Challenge: Quote each line of the material verbatim, without the pictures.

______________________________

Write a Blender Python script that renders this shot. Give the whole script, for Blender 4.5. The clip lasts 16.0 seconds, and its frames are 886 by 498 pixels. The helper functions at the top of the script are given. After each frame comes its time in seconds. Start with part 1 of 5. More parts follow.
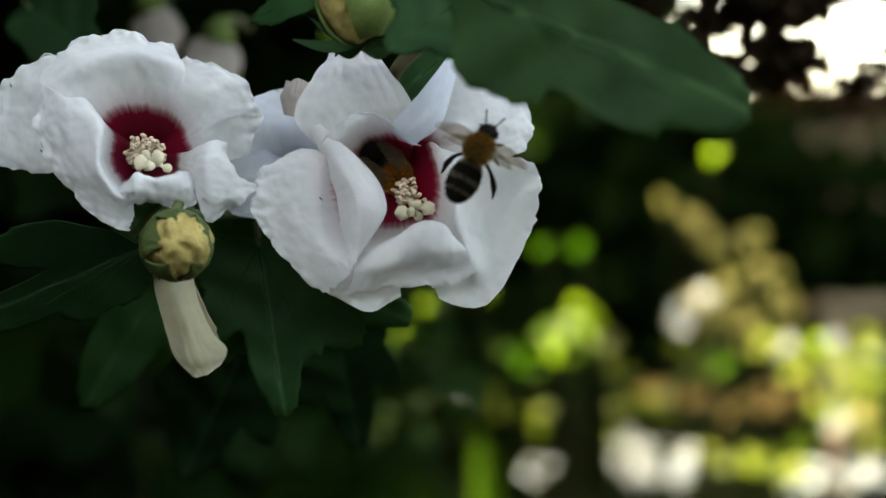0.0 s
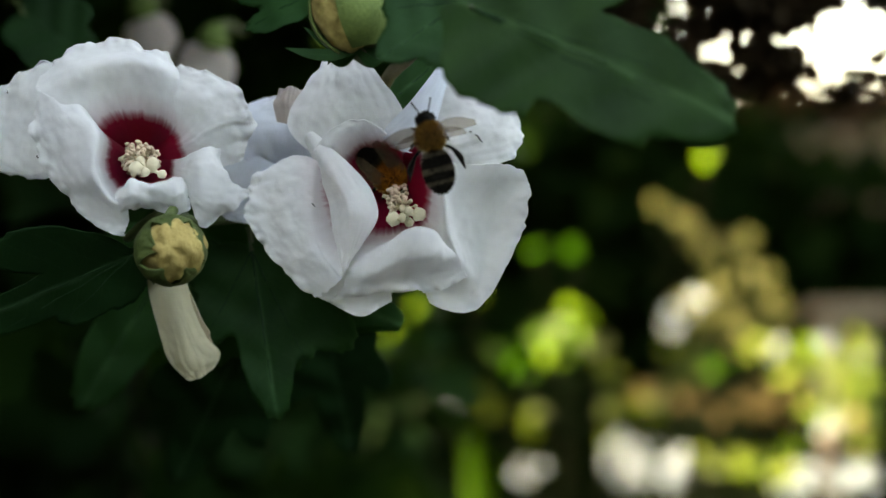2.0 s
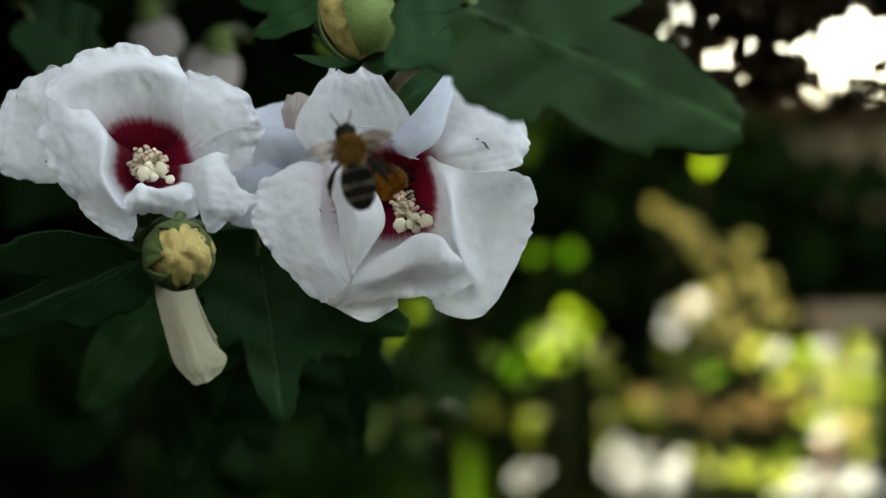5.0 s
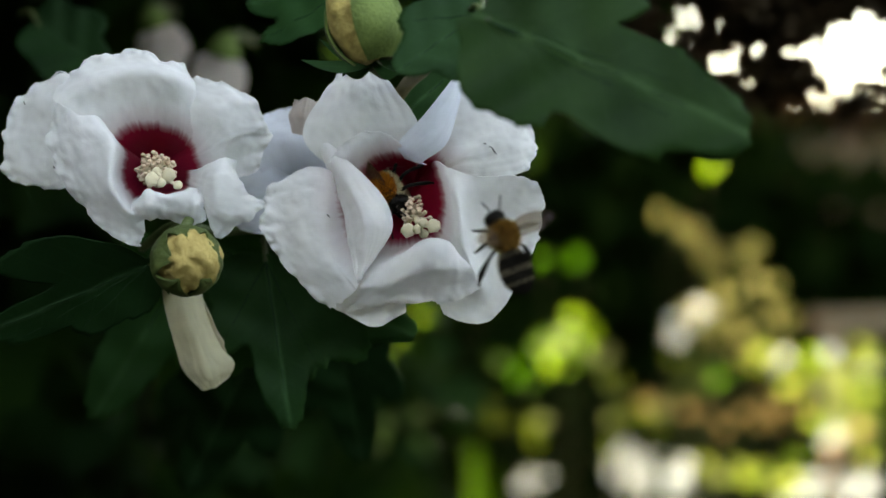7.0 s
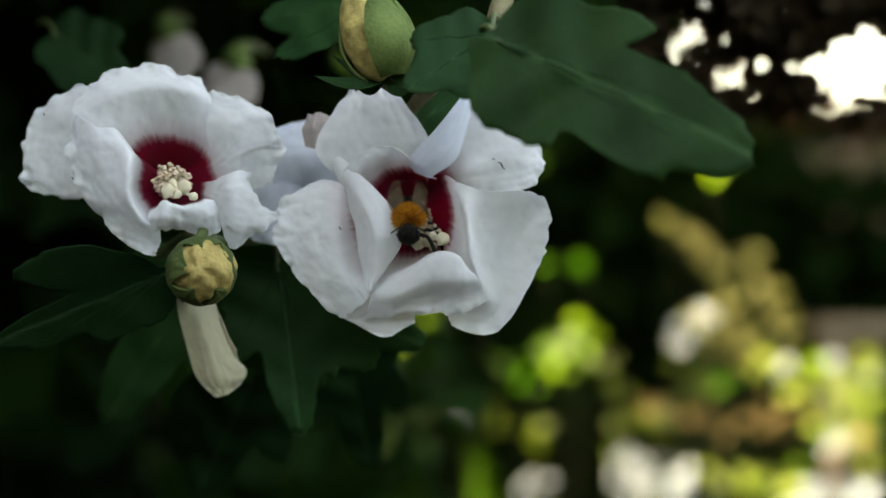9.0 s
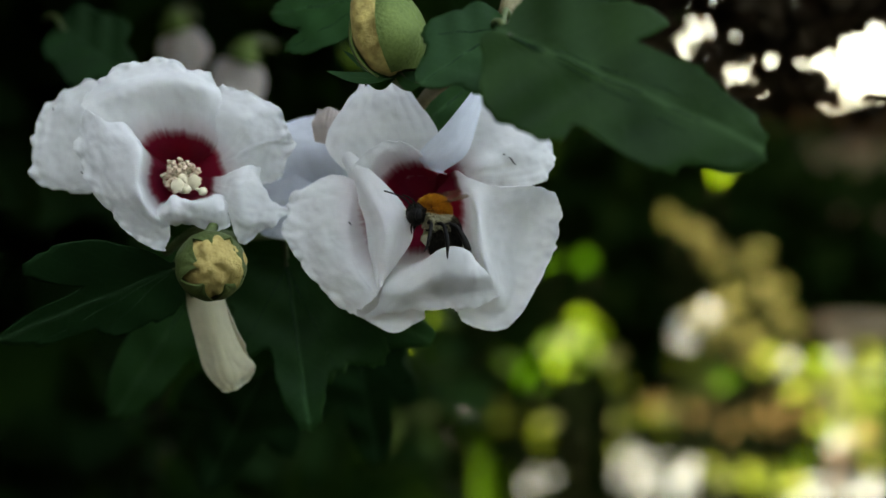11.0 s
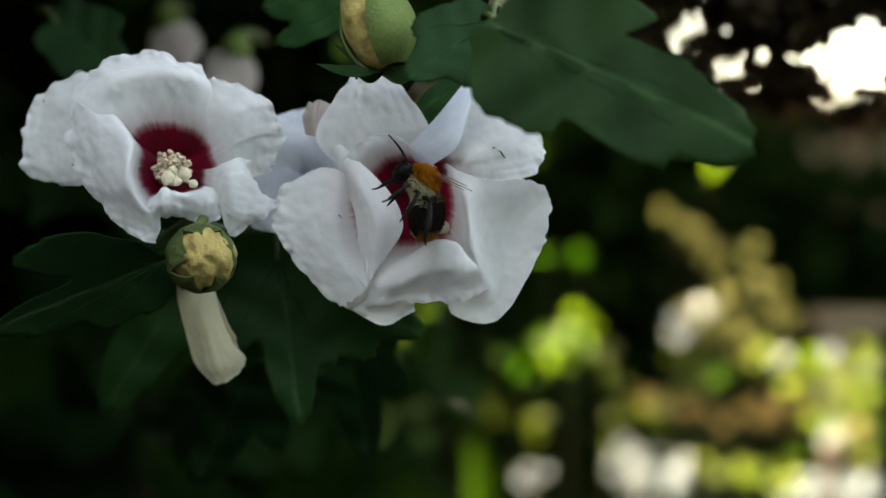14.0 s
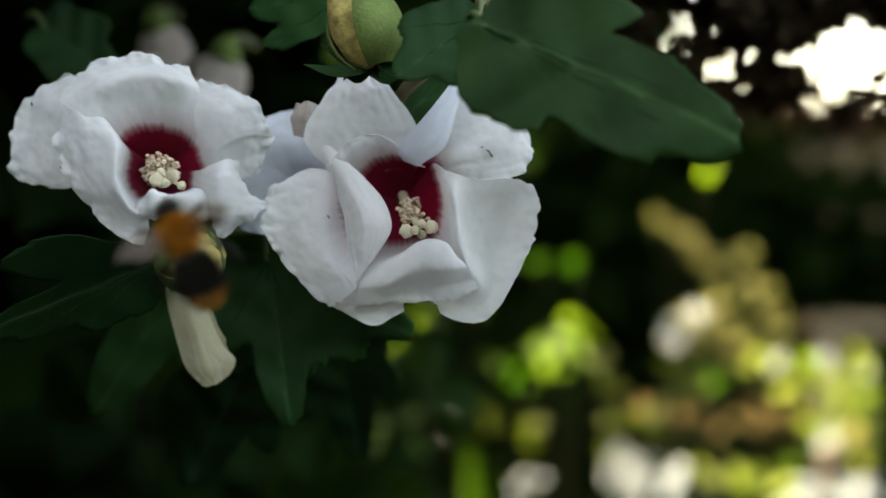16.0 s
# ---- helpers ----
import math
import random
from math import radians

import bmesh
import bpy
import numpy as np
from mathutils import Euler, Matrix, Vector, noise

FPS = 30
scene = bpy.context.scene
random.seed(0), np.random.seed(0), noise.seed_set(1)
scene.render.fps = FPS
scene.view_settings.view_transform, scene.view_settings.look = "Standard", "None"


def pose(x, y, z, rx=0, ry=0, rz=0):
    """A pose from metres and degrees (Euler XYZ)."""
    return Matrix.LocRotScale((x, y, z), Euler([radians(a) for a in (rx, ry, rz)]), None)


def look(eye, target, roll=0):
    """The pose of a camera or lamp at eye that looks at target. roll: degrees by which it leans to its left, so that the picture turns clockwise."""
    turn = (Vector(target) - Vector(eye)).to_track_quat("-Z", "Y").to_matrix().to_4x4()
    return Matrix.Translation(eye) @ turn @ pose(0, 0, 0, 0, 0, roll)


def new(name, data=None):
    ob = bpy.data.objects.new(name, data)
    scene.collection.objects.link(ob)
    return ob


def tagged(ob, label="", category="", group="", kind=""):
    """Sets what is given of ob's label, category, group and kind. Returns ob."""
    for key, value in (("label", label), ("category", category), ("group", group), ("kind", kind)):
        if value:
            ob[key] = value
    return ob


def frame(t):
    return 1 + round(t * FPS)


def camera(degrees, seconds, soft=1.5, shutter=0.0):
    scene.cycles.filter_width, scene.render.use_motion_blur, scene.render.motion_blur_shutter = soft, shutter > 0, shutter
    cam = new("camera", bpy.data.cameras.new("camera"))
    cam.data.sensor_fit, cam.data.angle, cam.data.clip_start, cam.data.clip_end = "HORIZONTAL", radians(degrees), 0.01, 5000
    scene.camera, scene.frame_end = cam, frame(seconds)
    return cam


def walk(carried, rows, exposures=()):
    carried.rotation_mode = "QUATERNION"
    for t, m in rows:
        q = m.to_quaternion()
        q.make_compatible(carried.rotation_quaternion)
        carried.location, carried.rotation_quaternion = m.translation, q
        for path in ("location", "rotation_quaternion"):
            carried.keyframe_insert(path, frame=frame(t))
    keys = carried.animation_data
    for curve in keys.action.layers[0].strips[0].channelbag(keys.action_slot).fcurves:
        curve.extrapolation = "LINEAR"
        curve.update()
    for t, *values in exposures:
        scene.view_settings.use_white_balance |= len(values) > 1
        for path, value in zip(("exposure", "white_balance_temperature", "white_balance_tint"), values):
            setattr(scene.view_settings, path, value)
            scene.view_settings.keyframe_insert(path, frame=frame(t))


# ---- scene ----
cam = camera(32.0, 16.0, soft=1.5, shutter=0.5)
cam.data.dof.use_dof = True
cam.data.dof.focus_distance = 0.405
cam.data.dof.aperture_fstop = 6.2
PATH = [
    (0, (0.01254, 0.09966, 1.21099), (-0.04541, 2.09866, 1.18569), -0.711),
    (0.5, (0.01151, 0.09832, 1.21096), (-0.04476, 2.09739, 1.18676), -0.784),
    (1, (0.01136, 0.09665, 1.21245), (-0.04318, 2.09575, 1.18736), -0.396),
    (1.5, (0.01204, 0.09508, 1.21166), (-0.03950, 2.09429, 1.18911), -0.551),
    (2, (0.01325, 0.09380, 1.21197), (-0.03507, 2.09309, 1.18939), -0.568),
    (2.5, (0.01299, 0.09252, 1.21173), (-0.03089, 2.09193, 1.19016), -0.559),
    (3, (0.01304, 0.09177, 1.21284), (-0.02923, 2.09121, 1.19121), -0.333),
    (3.5, (0.01270, 0.09108, 1.21232), (-0.02964, 2.09055, 1.19385), -0.517),
    (4, (0.01214, 0.09080, 1.21247), (-0.03069, 2.09026, 1.19390), -0.361),
    (6.5, (0.01081, 0.09371, 1.21299), (-0.04024, 2.09301, 1.19895), -0.315),
    (7, (0.01050, 0.09191, 1.21268), (-0.04235, 2.09118, 1.20144), -0.384),
    (7.5, (0.00968, 0.08923, 1.21396), (-0.04749, 2.08838, 1.20275), -0.245),
    (8, (0.00959, 0.08592, 1.21385), (-0.04960, 2.08502, 1.20500), -0.327),
    (8.5, (0.00993, 0.08384, 1.21518), (-0.04997, 2.08292, 1.20503), -0.031),
    (9, (0.00950, 0.08230, 1.21552), (-0.04848, 2.08144, 1.20716), 0.192),
    (11.5, (0.00713, 0.08407, 1.21517), (-0.05504, 2.08305, 1.20110), 0.300),
    (12, (0.00670, 0.08451, 1.21532), (-0.05412, 2.08353, 1.20017), 0.324),
    (12.5, (0.00639, 0.08491, 1.21469), (-0.05376, 2.08394, 1.19818), 0.414),
    (13, (0.00766, 0.08317, 1.21448), (-0.05167, 2.08221, 1.19659), 0.323),
    (13.5, (0.00890, 0.08327, 1.21439), (-0.04881, 2.08235, 1.19528), 0.237),
    (14, (0.00897, 0.08254, 1.21481), (-0.04637, 2.08167, 1.19488), 0.437),
    (14.5, (0.00896, 0.08329, 1.21557), (-0.04311, 2.08254, 1.19871), 0.470),
    (15, (0.00928, 0.08220, 1.21492), (-0.03948, 2.08158, 1.20449), 0.194),
    (15.5, (0.01014, 0.08211, 1.21439), (-0.03921, 2.08149, 1.20722), 0.214),
    (16, (0.01069, 0.08250, 1.21223), (-0.03848, 2.08188, 1.20436), -0.011),
]

walk(cam, [(t, look(eye, target, roll)) for t, eye, target, roll in PATH], exposures=((0.0, 4.09, 11900, 10), (7.0, 4.08, 11900, 10), (12.5, 3.95, 11900, 10), (16.0, 3.95, 11900, 10)))

# ---- light: open shade, the sun high behind the shrub to its left ----
TO_SUN = Vector((-0.75, 0.35, 0.56)).normalized()
world = bpy.data.worlds.new("sky")
scene.world = world
world.use_nodes = True
wn = world.node_tree.nodes
sky = wn.new("ShaderNodeTexSky")
sky.sky_type = "NISHITA"
sky.sun_disc = False
sky.sun_elevation = math.asin(TO_SUN.z)
sky.sun_rotation = math.atan2(TO_SUN.x, TO_SUN.y)
sky.air_density, sky.dust_density = 1.0, 2.0
wn["Background"].inputs["Strength"].default_value = 0.12
world.node_tree.links.new(sky.outputs["Color"], wn["Background"].inputs["Color"])
sun = new("sun", bpy.data.lights.new("sun", "SUN"))
sun.data.energy, sun.data.angle, sun.data.color = 2.8, radians(0.53), (1.0, 0.98, 0.94)
sun.matrix_world = look(TO_SUN * 20, (0, 0, 0))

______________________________

Exercise response:
Write a Blender Python script that renders this shot. Give the whole script, for Blender 4.5. The clip lasts 16.0 seconds, and its frames are 886 by 498 pixels. The helper functions at the top of the script are given. After each frame comes its time in seconds. Start with part 1 of 5. More parts follow.
0.0 s
2.0 s
5.0 s
7.0 s
9.0 s
11.0 s
14.0 s
16.0 s
# ---- helpers ----
import math
import random
from math import radians

import bmesh
import bpy
import numpy as np
from mathutils import Euler, Matrix, Vector, noise

FPS = 30
scene = bpy.context.scene
random.seed(0), np.random.seed(0), noise.seed_set(1)
scene.render.fps = FPS
scene.view_settings.view_transform, scene.view_settings.look = "Standard", "None"


def pose(x, y, z, rx=0, ry=0, rz=0):
    """A pose from metres and degrees (Euler XYZ)."""
    return Matrix.LocRotScale((x, y, z), Euler([radians(a) for a in (rx, ry, rz)]), None)


def look(eye, target, roll=0):
    """The pose of a camera or lamp at eye that looks at target. roll: degrees by which it leans to its left, so that the picture turns clockwise."""
    turn = (Vector(target) - Vector(eye)).to_track_quat("-Z", "Y").to_matrix().to_4x4()
    return Matrix.Translation(eye) @ turn @ pose(0, 0, 0, 0, 0, roll)


def new(name, data=None):
    ob = bpy.data.objects.new(name, data)
    scene.collection.objects.link(ob)
    return ob


def tagged(ob, label="", category="", group="", kind=""):
    """Sets what is given of ob's label, category, group and kind. Returns ob."""
    for key, value in (("label", label), ("category", category), ("group", group), ("kind", kind)):
        if value:
            ob[key] = value
    return ob


def frame(t):
    return 1 + round(t * FPS)


def camera(degrees, seconds, soft=1.5, shutter=0.0):
    scene.cycles.filter_width, scene.render.use_motion_blur, scene.render.motion_blur_shutter = soft, shutter > 0, shutter
    cam = new("camera", bpy.data.cameras.new("camera"))
    cam.data.sensor_fit, cam.data.angle, cam.data.clip_start, cam.data.clip_end = "HORIZONTAL", radians(degrees), 0.01, 5000
    scene.camera, scene.frame_end = cam, frame(seconds)
    return cam


def walk(carried, rows, exposures=()):
    carried.rotation_mode = "QUATERNION"
    for t, m in rows:
        q = m.to_quaternion()
        q.make_compatible(carried.rotation_quaternion)
        carried.location, carried.rotation_quaternion = m.translation, q
        for path in ("location", "rotation_quaternion"):
            carried.keyframe_insert(path, frame=frame(t))
    keys = carried.animation_data
    for curve in keys.action.layers[0].strips[0].channelbag(keys.action_slot).fcurves:
        curve.extrapolation = "LINEAR"
        curve.update()
    for t, *values in exposures:
        scene.view_settings.use_white_balance |= len(values) > 1
        for path, value in zip(("exposure", "white_balance_temperature", "white_balance_tint"), values):
            setattr(scene.view_settings, path, value)
            scene.view_settings.keyframe_insert(path, frame=frame(t))


# ---- scene ----
cam = camera(32.0, 16.0, soft=1.5, shutter=0.5)
cam.data.dof.use_dof = True
cam.data.dof.focus_distance = 0.405
cam.data.dof.aperture_fstop = 6.2
PATH = [
    (0, (0.01254, 0.09966, 1.21099), (-0.04541, 2.09866, 1.18569), -0.711),
    (0.5, (0.01151, 0.09832, 1.21096), (-0.04476, 2.09739, 1.18676), -0.784),
    (1, (0.01136, 0.09665, 1.21245), (-0.04318, 2.09575, 1.18736), -0.396),
    (1.5, (0.01204, 0.09508, 1.21166), (-0.03950, 2.09429, 1.18911), -0.551),
    (2, (0.01325, 0.09380, 1.21197), (-0.03507, 2.09309, 1.18939), -0.568),
    (2.5, (0.01299, 0.09252, 1.21173), (-0.03089, 2.09193, 1.19016), -0.559),
    (3, (0.01304, 0.09177, 1.21284), (-0.02923, 2.09121, 1.19121), -0.333),
    (3.5, (0.01270, 0.09108, 1.21232), (-0.02964, 2.09055, 1.19385), -0.517),
    (4, (0.01214, 0.09080, 1.21247), (-0.03069, 2.09026, 1.19390), -0.361),
    (6.5, (0.01081, 0.09371, 1.21299), (-0.04024, 2.09301, 1.19895), -0.315),
    (7, (0.01050, 0.09191, 1.21268), (-0.04235, 2.09118, 1.20144), -0.384),
    (7.5, (0.00968, 0.08923, 1.21396), (-0.04749, 2.08838, 1.20275), -0.245),
    (8, (0.00959, 0.08592, 1.21385), (-0.04960, 2.08502, 1.20500), -0.327),
    (8.5, (0.00993, 0.08384, 1.21518), (-0.04997, 2.08292, 1.20503), -0.031),
    (9, (0.00950, 0.08230, 1.21552), (-0.04848, 2.08144, 1.20716), 0.192),
    (11.5, (0.00713, 0.08407, 1.21517), (-0.05504, 2.08305, 1.20110), 0.300),
    (12, (0.00670, 0.08451, 1.21532), (-0.05412, 2.08353, 1.20017), 0.324),
    (12.5, (0.00639, 0.08491, 1.21469), (-0.05376, 2.08394, 1.19818), 0.414),
    (13, (0.00766, 0.08317, 1.21448), (-0.05167, 2.08221, 1.19659), 0.323),
    (13.5, (0.00890, 0.08327, 1.21439), (-0.04881, 2.08235, 1.19528), 0.237),
    (14, (0.00897, 0.08254, 1.21481), (-0.04637, 2.08167, 1.19488), 0.437),
    (14.5, (0.00896, 0.08329, 1.21557), (-0.04311, 2.08254, 1.19871), 0.470),
    (15, (0.00928, 0.08220, 1.21492), (-0.03948, 2.08158, 1.20449), 0.194),
    (15.5, (0.01014, 0.08211, 1.21439), (-0.03921, 2.08149, 1.20722), 0.214),
    (16, (0.01069, 0.08250, 1.21223), (-0.03848, 2.08188, 1.20436), -0.011),
]

walk(cam, [(t, look(eye, target, roll)) for t, eye, target, roll in PATH], exposures=((0.0, 4.09, 11900, 10), (7.0, 4.08, 11900, 10), (12.5, 3.95, 11900, 10), (16.0, 3.95, 11900, 10)))

# ---- light: open shade, the sun high behind the shrub to its left ----
TO_SUN = Vector((-0.75, 0.35, 0.56)).normalized()
world = bpy.data.worlds.new("sky")
scene.world = world
world.use_nodes = True
wn = world.node_tree.nodes
sky = wn.new("ShaderNodeTexSky")
sky.sky_type = "NISHITA"
sky.sun_disc = False
sky.sun_elevation = math.asin(TO_SUN.z)
sky.sun_rotation = math.atan2(TO_SUN.x, TO_SUN.y)
sky.air_density, sky.dust_density = 1.0, 2.0
wn["Background"].inputs["Strength"].default_value = 0.12
world.node_tree.links.new(sky.outputs["Color"], wn["Background"].inputs["Color"])
sun = new("sun", bpy.data.lights.new("sun", "SUN"))
sun.data.energy, sun.data.angle, sun.data.color = 2.8, radians(0.53), (1.0, 0.98, 0.94)
sun.matrix_world = look(TO_SUN * 20, (0, 0, 0))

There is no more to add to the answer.